Directions —
Of the lines listed below, return exactly those that run from the line containing "return 1 + round(t * FPS)" through the line containing "q = m.to_quaternion()", both included.

--- start Information shown ---

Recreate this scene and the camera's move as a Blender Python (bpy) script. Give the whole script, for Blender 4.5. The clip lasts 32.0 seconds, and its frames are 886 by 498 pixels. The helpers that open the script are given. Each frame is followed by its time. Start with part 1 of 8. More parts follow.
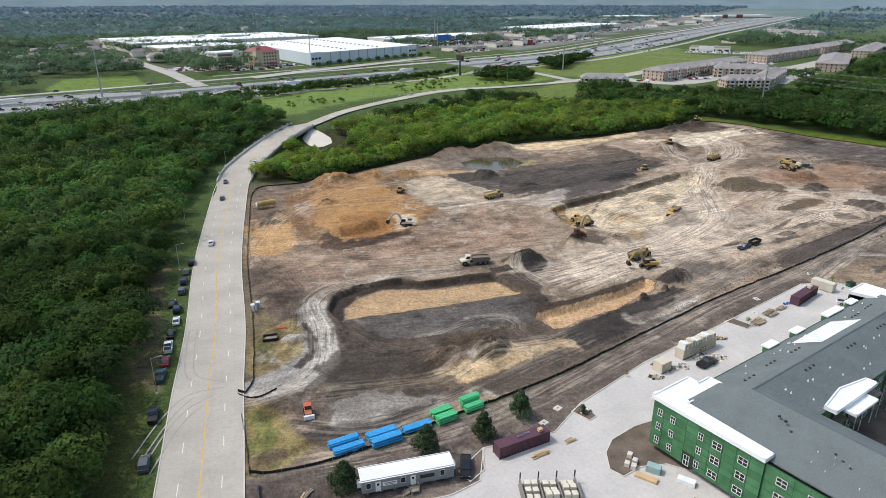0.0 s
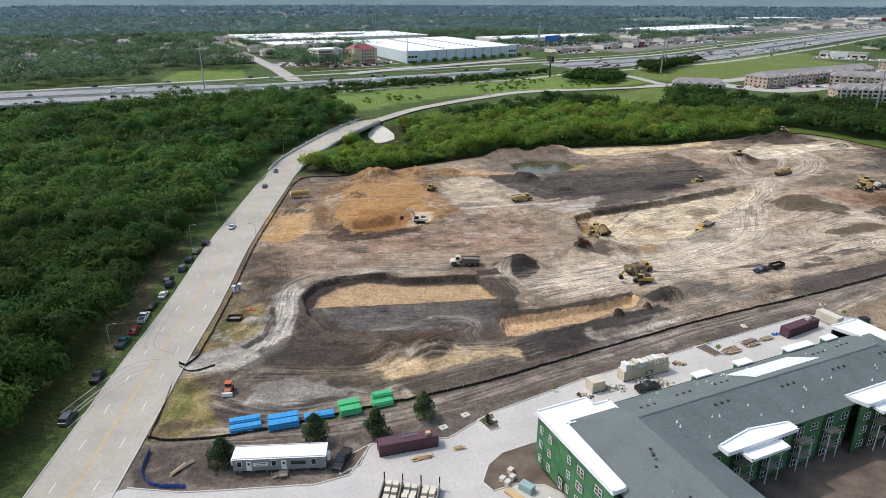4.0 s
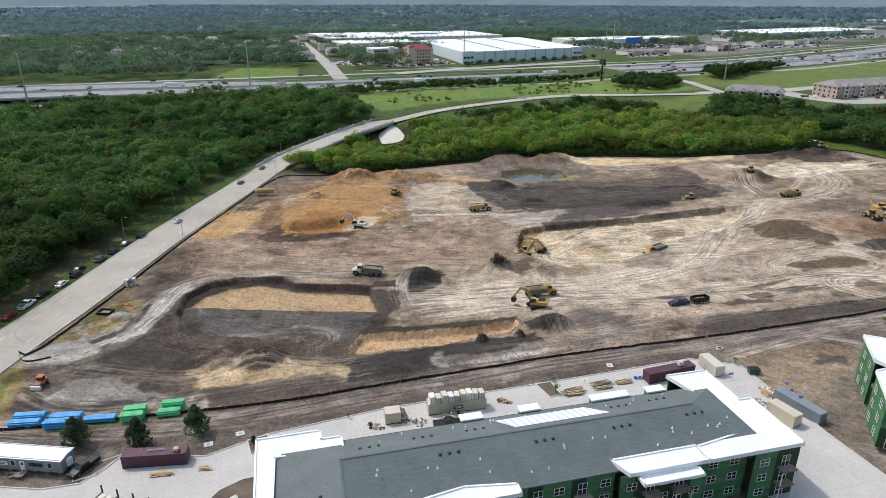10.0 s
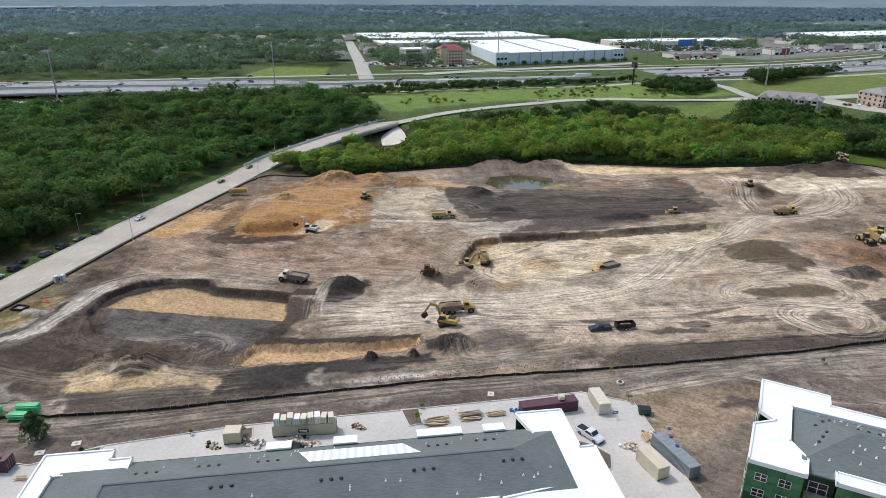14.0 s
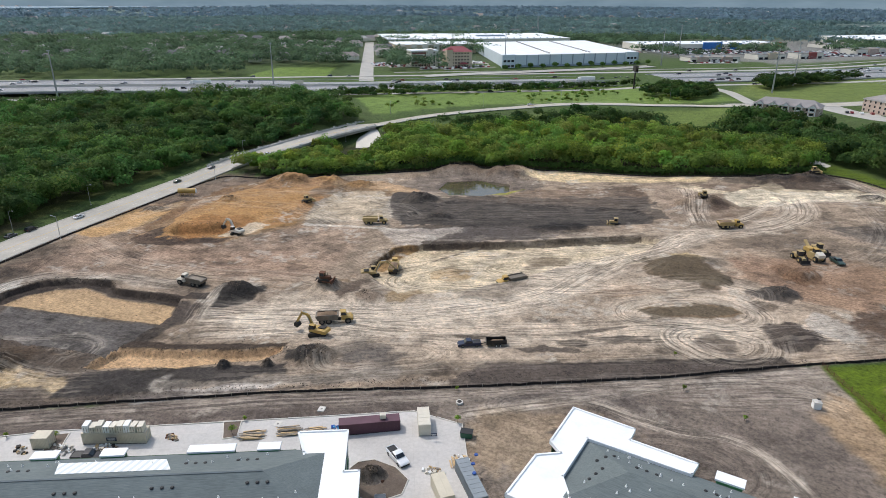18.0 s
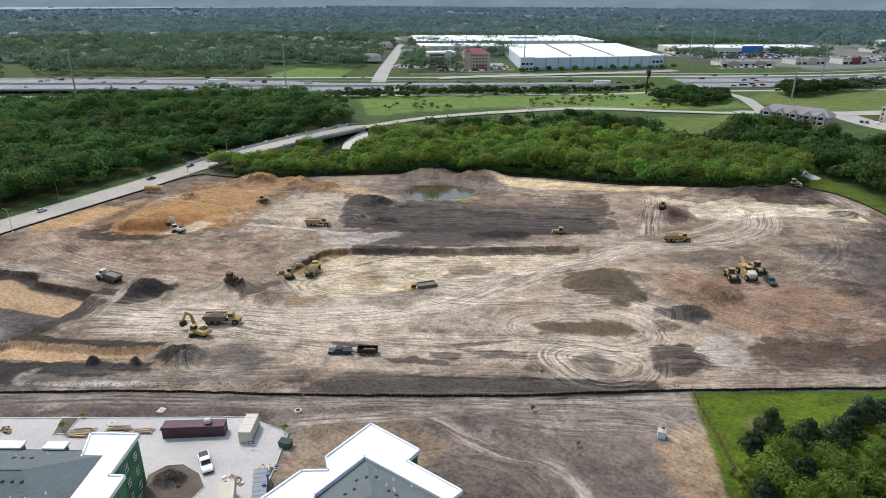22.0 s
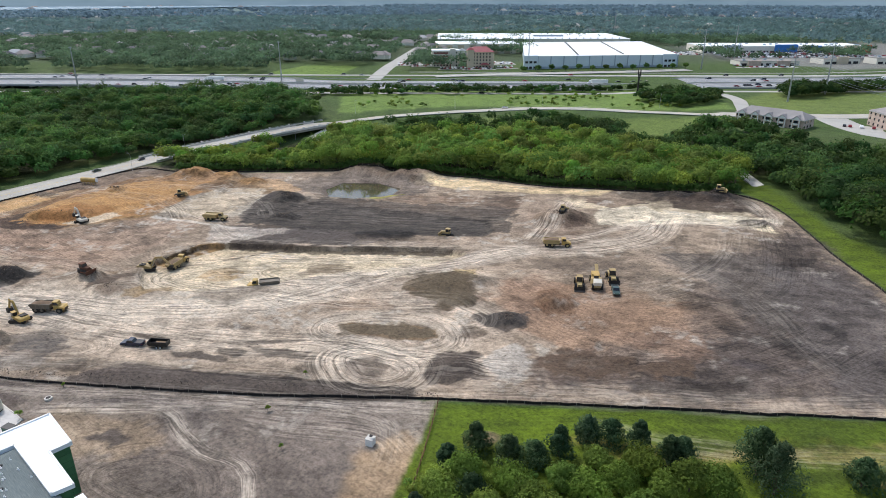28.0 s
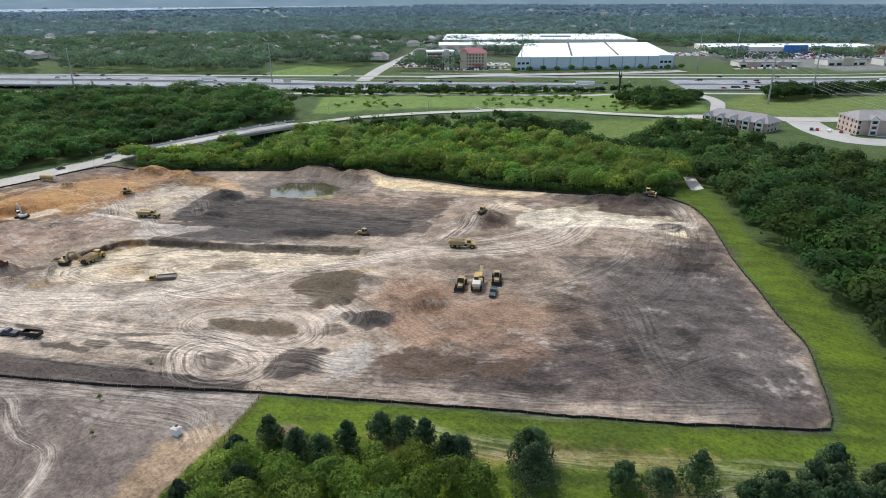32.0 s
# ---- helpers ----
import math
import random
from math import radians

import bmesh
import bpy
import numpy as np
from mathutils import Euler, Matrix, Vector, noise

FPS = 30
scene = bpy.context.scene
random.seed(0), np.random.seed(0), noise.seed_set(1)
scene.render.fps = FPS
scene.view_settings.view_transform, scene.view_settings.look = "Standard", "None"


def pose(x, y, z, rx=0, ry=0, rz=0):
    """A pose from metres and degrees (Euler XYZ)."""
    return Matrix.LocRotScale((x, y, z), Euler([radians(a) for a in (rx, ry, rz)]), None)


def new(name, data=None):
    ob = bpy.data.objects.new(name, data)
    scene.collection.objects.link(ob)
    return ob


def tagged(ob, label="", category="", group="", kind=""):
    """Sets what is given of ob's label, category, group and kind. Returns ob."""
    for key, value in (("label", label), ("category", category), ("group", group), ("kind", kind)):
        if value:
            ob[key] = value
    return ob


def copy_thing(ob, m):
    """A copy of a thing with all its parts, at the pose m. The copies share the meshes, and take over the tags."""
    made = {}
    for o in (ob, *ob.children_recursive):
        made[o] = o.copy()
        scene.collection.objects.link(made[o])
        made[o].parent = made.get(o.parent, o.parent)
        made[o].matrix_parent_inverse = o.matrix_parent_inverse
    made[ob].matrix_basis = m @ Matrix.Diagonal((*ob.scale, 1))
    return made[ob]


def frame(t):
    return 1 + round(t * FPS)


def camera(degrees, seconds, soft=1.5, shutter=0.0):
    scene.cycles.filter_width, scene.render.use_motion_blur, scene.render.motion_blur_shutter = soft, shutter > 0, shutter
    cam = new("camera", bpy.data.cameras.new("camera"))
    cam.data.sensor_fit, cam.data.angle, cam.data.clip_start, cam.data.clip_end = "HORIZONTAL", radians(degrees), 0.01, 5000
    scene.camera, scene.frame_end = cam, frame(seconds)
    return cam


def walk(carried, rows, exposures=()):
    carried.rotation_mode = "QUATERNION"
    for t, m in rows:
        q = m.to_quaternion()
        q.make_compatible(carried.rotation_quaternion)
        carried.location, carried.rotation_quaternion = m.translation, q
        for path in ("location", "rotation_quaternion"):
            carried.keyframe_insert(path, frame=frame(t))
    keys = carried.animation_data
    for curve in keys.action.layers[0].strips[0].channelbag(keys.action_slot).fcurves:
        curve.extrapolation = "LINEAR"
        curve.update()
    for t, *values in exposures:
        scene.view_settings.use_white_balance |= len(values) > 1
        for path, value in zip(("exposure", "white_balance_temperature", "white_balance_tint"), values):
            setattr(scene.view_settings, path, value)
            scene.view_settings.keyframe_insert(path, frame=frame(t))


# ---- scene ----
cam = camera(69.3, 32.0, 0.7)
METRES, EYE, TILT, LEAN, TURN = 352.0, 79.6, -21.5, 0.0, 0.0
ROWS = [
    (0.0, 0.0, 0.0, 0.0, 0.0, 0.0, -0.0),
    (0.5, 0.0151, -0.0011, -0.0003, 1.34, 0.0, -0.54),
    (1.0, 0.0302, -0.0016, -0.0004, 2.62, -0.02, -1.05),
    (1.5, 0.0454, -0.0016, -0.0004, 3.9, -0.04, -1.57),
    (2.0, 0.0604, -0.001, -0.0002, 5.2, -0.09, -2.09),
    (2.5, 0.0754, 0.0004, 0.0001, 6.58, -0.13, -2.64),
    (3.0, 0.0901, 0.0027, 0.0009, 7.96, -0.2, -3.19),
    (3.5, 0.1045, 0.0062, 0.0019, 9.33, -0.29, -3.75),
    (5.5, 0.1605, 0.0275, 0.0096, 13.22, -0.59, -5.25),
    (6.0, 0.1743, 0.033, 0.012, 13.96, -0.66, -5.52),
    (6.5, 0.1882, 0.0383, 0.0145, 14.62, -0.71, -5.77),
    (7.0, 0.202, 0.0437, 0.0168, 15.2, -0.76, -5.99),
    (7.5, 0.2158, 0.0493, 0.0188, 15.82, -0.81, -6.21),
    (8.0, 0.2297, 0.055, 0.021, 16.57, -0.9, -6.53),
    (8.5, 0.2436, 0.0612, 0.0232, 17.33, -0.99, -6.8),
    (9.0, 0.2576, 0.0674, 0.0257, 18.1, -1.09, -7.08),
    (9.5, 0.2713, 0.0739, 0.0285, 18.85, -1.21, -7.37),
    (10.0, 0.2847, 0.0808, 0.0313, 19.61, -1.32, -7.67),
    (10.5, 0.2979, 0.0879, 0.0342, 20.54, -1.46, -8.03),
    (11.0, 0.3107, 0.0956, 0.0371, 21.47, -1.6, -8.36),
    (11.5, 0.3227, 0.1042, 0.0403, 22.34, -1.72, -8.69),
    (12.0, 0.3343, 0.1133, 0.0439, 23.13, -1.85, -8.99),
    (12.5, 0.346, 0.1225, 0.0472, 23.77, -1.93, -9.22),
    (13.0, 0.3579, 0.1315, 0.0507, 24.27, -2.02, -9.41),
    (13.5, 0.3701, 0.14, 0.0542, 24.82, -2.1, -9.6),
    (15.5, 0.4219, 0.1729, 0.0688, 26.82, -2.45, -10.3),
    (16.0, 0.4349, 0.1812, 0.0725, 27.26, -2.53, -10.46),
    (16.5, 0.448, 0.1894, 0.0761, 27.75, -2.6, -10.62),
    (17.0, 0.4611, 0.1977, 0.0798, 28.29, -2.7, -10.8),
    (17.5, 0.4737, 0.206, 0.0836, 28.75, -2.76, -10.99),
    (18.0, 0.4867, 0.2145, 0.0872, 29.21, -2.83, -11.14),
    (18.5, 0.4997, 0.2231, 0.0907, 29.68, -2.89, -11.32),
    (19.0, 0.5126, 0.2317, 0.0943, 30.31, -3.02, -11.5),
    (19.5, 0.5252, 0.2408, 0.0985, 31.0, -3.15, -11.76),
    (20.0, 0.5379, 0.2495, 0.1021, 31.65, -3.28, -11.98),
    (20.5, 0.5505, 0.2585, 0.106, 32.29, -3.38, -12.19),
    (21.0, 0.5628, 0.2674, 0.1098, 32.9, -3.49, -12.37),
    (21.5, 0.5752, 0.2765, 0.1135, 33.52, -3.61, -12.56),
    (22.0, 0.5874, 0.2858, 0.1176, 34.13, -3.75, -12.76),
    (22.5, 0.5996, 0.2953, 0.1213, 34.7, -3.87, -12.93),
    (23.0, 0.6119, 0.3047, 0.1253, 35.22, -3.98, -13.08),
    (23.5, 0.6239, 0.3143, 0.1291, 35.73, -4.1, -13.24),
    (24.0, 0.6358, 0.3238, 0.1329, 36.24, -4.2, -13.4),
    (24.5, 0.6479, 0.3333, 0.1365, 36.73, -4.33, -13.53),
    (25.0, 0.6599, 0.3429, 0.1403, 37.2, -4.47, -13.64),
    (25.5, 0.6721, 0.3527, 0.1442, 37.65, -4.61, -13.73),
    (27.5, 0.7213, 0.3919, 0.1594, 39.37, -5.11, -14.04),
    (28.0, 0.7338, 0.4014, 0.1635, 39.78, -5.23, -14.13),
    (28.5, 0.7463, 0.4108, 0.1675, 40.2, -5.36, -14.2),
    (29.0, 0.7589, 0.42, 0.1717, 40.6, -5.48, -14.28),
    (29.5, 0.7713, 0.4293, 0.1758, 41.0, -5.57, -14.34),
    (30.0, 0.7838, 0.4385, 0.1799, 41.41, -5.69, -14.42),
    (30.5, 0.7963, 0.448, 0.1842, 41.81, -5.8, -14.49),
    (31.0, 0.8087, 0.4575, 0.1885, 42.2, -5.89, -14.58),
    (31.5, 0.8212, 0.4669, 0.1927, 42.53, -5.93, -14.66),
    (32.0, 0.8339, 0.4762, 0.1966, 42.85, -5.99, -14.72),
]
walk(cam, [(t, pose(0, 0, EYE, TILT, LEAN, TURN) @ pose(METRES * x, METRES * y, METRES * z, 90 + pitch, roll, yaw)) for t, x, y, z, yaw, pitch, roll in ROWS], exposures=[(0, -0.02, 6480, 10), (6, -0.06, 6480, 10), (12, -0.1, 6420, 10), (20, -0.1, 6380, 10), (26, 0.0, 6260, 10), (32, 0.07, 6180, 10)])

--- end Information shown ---

Solution to this task —
    return 1 + round(t * FPS)


def camera(degrees, seconds, soft=1.5, shutter=0.0):
    scene.cycles.filter_width, scene.render.use_motion_blur, scene.render.motion_blur_shutter = soft, shutter > 0, shutter
    cam = new("camera", bpy.data.cameras.new("camera"))
    cam.data.sensor_fit, cam.data.angle, cam.data.clip_start, cam.data.clip_end = "HORIZONTAL", radians(degrees), 0.01, 5000
    scene.camera, scene.frame_end = cam, frame(seconds)
    return cam


def walk(carried, rows, exposures=()):
    carried.rotation_mode = "QUATERNION"
    for t, m in rows:
        q = m.to_quaternion()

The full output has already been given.